The tent’s real cleverness shows up when the weather changes. On mild days, it works as an airy canopy. When mosquitoes show up at dusk, mesh panels turn it into a screened room. If wind picks up or rain moves in, you can batten everything down into a fully enclosed shelter that’s been tested to 55 mph winds. That’s proper storm protection, not just a rating on paper. The Grayhus shifts between configurations without requiring you to pack different shelters for different conditions.
Here’s where Tokyo Crafts made an interesting call. The tent has no built-in floor. Most campers expect integrated groundsheets, but ditching that feature opens up the interior and makes setup faster. The walls and roof use waterproof, weatherproof materials that handle whatever falls from above. Below, you’re free to arrange things however you want. Throw down a tarp, layer rugs, or go minimal. The floorless design gives you options instead of locking you into one setup. It’s a smarter approach than it might first seem.
Tokyo Crafts says the Grayhus sleeps four comfortably, though the roomy interior could fit more if you’re flexible about personal space. The safari-tent vibe skews toward glamping rather than backpacking. At $1,200 for the base model, it’s not an impulse purchase. That price puts it squarely in premium territory, which makes sense given the materials and design work. You’re paying for something that stands apart from the sea of identical camping shelters cluttering outdoor retailers.

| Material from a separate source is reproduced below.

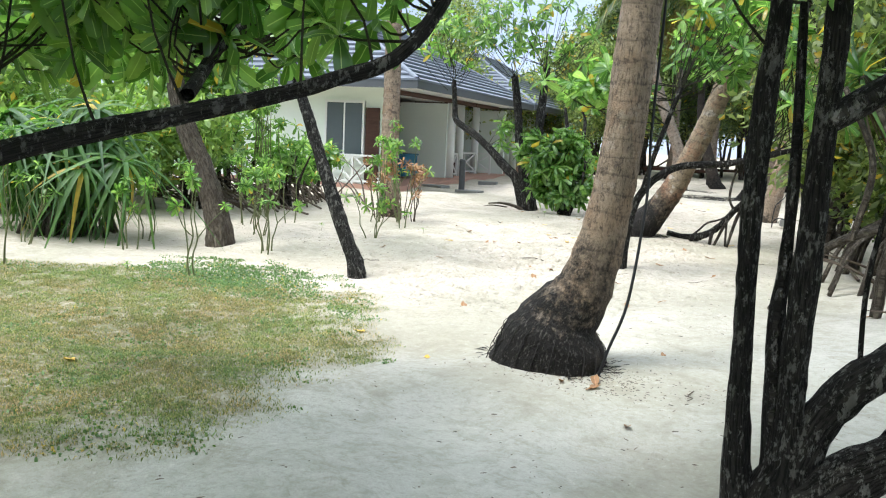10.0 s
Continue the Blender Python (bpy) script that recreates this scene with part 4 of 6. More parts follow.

The Grayhus is part of Tokyo Crafts’ bigger push into the US market, bringing Japanese camping aesthetics to American buyers who might not know what they’ve been missing. The brand offers add-ons like living sheets and TPU windows if you want to dial in your setup. What sets Tokyo Crafts apart is the refusal to separate form from function. The Grayhus works well and looks striking while doing it. For campers who care about design as much as they care about staying dry, it’s a tent that finally treats both priorities seriously.